Quote all of the data exactly as given. Skip every picture it contains.
* start Dataset excerpt *
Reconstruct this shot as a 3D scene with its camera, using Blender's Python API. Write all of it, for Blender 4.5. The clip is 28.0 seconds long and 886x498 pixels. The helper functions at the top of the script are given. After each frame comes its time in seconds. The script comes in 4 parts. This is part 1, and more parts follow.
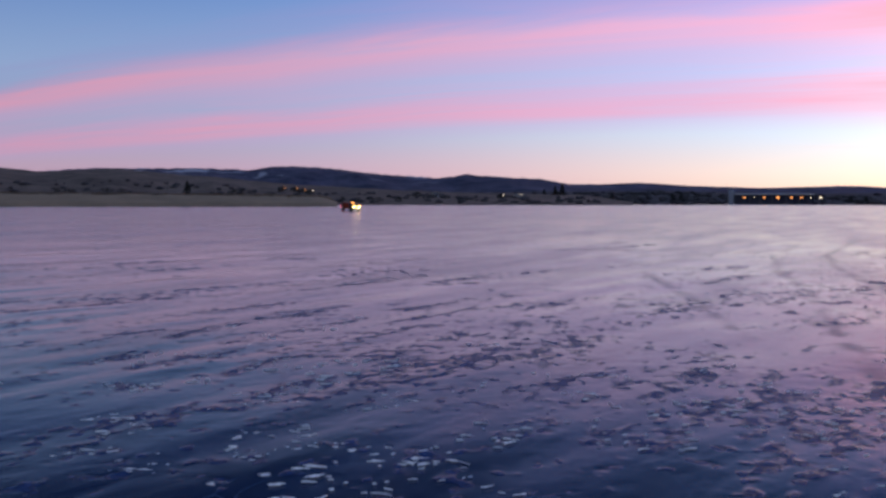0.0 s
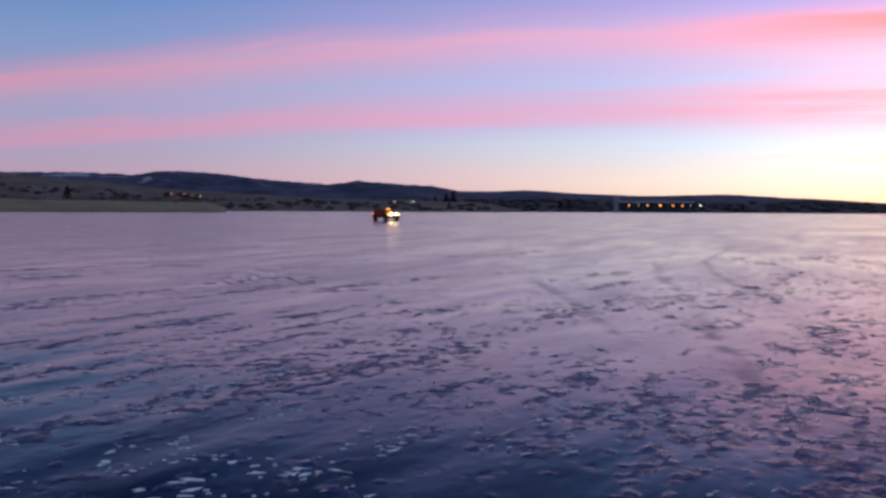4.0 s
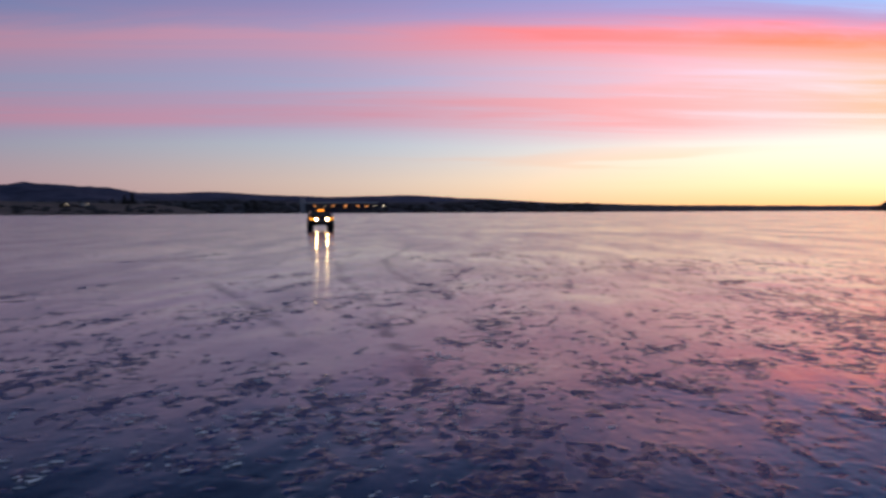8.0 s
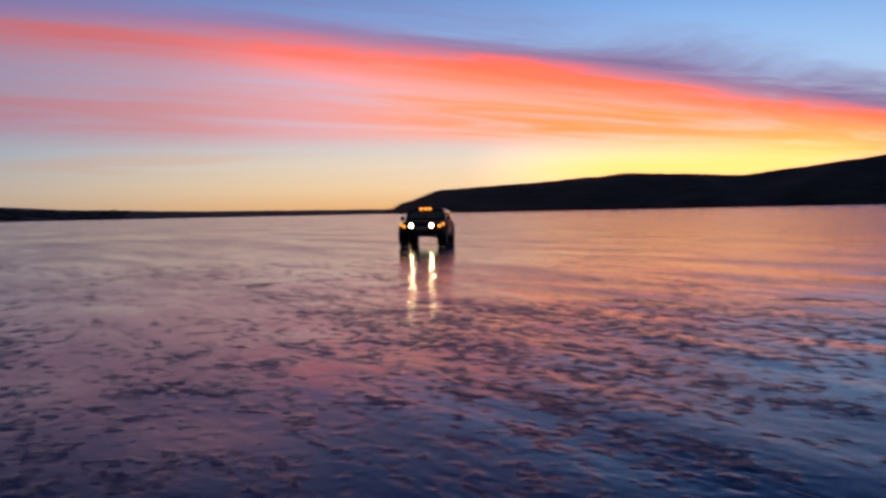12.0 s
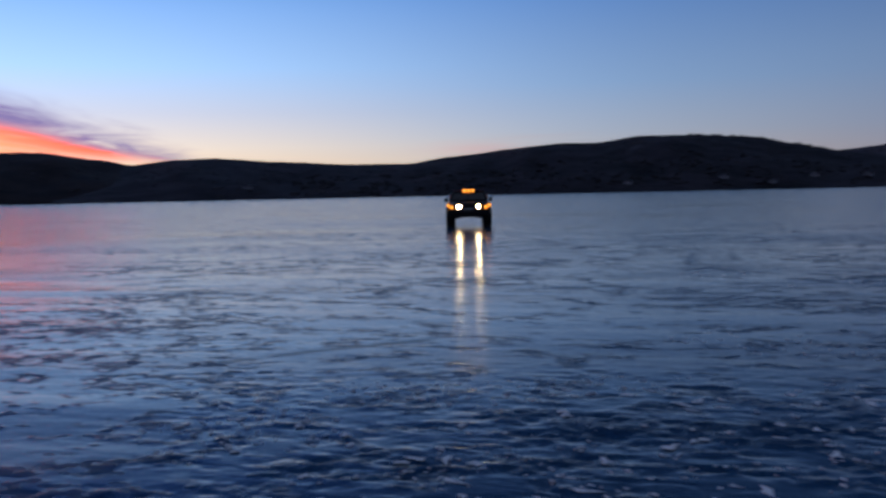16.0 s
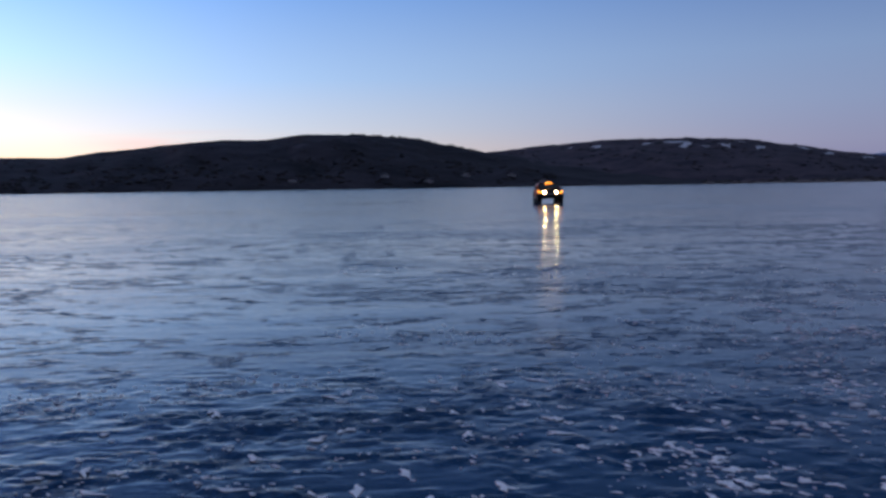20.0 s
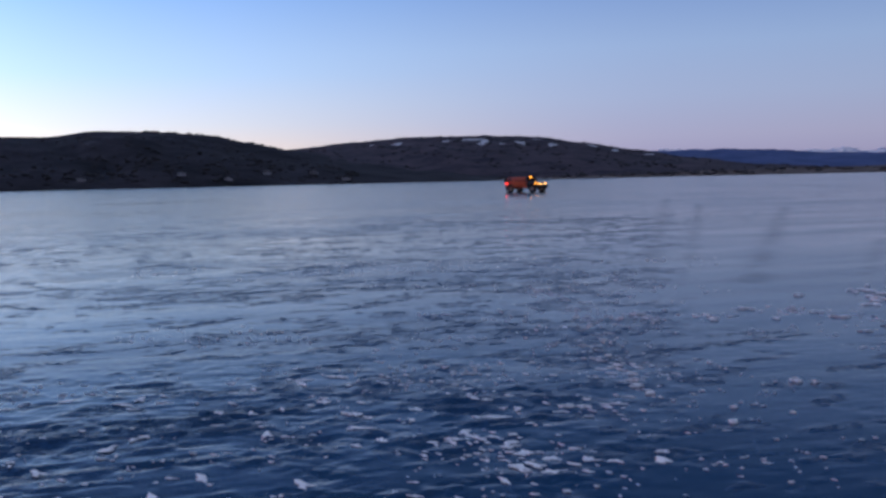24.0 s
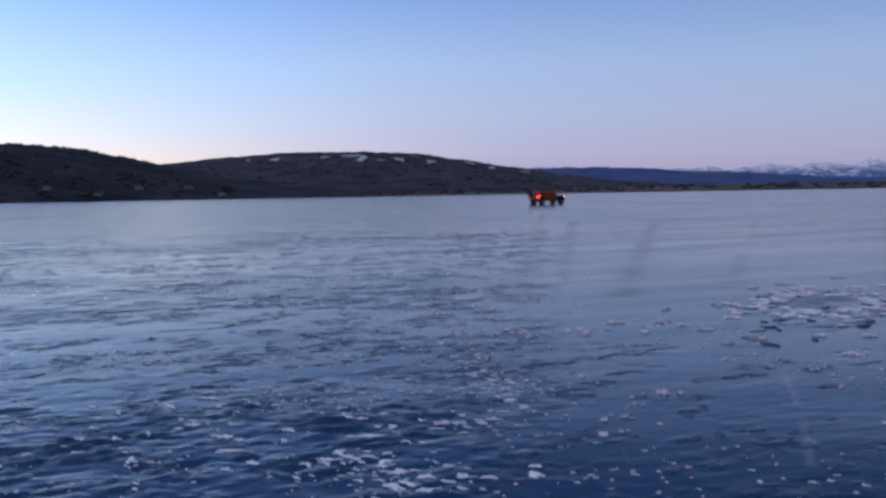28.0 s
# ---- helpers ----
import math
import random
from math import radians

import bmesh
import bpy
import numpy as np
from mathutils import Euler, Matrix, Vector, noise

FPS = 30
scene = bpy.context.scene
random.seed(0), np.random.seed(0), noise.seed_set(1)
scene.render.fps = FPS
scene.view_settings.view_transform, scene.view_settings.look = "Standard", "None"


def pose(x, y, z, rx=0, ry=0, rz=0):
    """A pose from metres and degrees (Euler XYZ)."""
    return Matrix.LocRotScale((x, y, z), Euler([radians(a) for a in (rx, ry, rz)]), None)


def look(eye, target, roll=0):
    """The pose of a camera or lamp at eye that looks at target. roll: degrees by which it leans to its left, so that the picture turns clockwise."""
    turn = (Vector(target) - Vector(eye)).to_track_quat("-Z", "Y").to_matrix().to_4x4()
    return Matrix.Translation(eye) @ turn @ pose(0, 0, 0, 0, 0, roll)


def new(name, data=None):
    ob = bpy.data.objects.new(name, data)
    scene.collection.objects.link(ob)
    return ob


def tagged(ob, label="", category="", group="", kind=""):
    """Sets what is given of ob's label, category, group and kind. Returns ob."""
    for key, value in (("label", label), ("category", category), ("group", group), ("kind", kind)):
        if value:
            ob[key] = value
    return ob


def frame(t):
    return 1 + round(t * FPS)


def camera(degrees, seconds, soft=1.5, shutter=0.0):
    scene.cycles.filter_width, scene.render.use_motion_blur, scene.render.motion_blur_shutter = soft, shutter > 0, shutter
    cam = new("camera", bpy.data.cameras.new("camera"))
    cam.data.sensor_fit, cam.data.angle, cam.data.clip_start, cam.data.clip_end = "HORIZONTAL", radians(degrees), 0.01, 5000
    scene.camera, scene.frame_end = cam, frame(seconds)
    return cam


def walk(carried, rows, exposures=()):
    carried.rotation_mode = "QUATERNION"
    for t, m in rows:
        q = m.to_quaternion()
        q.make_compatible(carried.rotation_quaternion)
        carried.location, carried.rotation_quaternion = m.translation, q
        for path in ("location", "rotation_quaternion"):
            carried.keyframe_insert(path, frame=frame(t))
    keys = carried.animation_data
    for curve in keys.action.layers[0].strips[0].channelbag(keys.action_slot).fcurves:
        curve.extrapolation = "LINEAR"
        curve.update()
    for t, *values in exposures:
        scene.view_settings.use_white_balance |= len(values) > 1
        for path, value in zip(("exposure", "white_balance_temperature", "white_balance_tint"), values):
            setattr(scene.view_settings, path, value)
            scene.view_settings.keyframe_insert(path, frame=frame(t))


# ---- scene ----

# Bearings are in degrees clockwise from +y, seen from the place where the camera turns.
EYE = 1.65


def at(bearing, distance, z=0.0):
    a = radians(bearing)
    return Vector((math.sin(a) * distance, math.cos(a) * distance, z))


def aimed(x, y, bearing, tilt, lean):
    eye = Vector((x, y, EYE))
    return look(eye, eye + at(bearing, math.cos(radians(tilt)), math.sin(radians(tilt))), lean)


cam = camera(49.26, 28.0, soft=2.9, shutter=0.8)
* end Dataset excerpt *
- **Response to the exercise**:
Reconstruct this shot as a 3D scene with its camera, using Blender's Python API. Write all of it, for Blender 4.5. The clip is 28.0 seconds long and 886x498 pixels. The helper functions at the top of the script are given. After each frame comes its time in seconds. The script comes in 4 parts. This is part 1, and more parts follow.
0.0 s
4.0 s
8.0 s
12.0 s
16.0 s
20.0 s
24.0 s
28.0 s
# ---- helpers ----
import math
import random
from math import radians

import bmesh
import bpy
import numpy as np
from mathutils import Euler, Matrix, Vector, noise

FPS = 30
scene = bpy.context.scene
random.seed(0), np.random.seed(0), noise.seed_set(1)
scene.render.fps = FPS
scene.view_settings.view_transform, scene.view_settings.look = "Standard", "None"


def pose(x, y, z, rx=0, ry=0, rz=0):
    """A pose from metres and degrees (Euler XYZ)."""
    return Matrix.LocRotScale((x, y, z), Euler([radians(a) for a in (rx, ry, rz)]), None)


def look(eye, target, roll=0):
    """The pose of a camera or lamp at eye that looks at target. roll: degrees by which it leans to its left, so that the picture turns clockwise."""
    turn = (Vector(target) - Vector(eye)).to_track_quat("-Z", "Y").to_matrix().to_4x4()
    return Matrix.Translation(eye) @ turn @ pose(0, 0, 0, 0, 0, roll)


def new(name, data=None):
    ob = bpy.data.objects.new(name, data)
    scene.collection.objects.link(ob)
    return ob


def tagged(ob, label="", category="", group="", kind=""):
    """Sets what is given of ob's label, category, group and kind. Returns ob."""
    for key, value in (("label", label), ("category", category), ("group", group), ("kind", kind)):
        if value:
            ob[key] = value
    return ob


def frame(t):
    return 1 + round(t * FPS)


def camera(degrees, seconds, soft=1.5, shutter=0.0):
    scene.cycles.filter_width, scene.render.use_motion_blur, scene.render.motion_blur_shutter = soft, shutter > 0, shutter
    cam = new("camera", bpy.data.cameras.new("camera"))
    cam.data.sensor_fit, cam.data.angle, cam.data.clip_start, cam.data.clip_end = "HORIZONTAL", radians(degrees), 0.01, 5000
    scene.camera, scene.frame_end = cam, frame(seconds)
    return cam


def walk(carried, rows, exposures=()):
    carried.rotation_mode = "QUATERNION"
    for t, m in rows:
        q = m.to_quaternion()
        q.make_compatible(carried.rotation_quaternion)
        carried.location, carried.rotation_quaternion = m.translation, q
        for path in ("location", "rotation_quaternion"):
            carried.keyframe_insert(path, frame=frame(t))
    keys = carried.animation_data
    for curve in keys.action.layers[0].strips[0].channelbag(keys.action_slot).fcurves:
        curve.extrapolation = "LINEAR"
        curve.update()
    for t, *values in exposures:
        scene.view_settings.use_white_balance |= len(values) > 1
        for path, value in zip(("exposure", "white_balance_temperature", "white_balance_tint"), values):
            setattr(scene.view_settings, path, value)
            scene.view_settings.keyframe_insert(path, frame=frame(t))


# ---- scene ----

# Bearings are in degrees clockwise from +y, seen from the place where the camera turns.
EYE = 1.65


def at(bearing, distance, z=0.0):
    a = radians(bearing)
    return Vector((math.sin(a) * distance, math.cos(a) * distance, z))


def aimed(x, y, bearing, tilt, lean):
    eye = Vector((x, y, EYE))
    return look(eye, eye + at(bearing, math.cos(radians(tilt)), math.sin(radians(tilt))), lean)


cam = camera(49.26, 28.0, soft=2.9, shutter=0.8)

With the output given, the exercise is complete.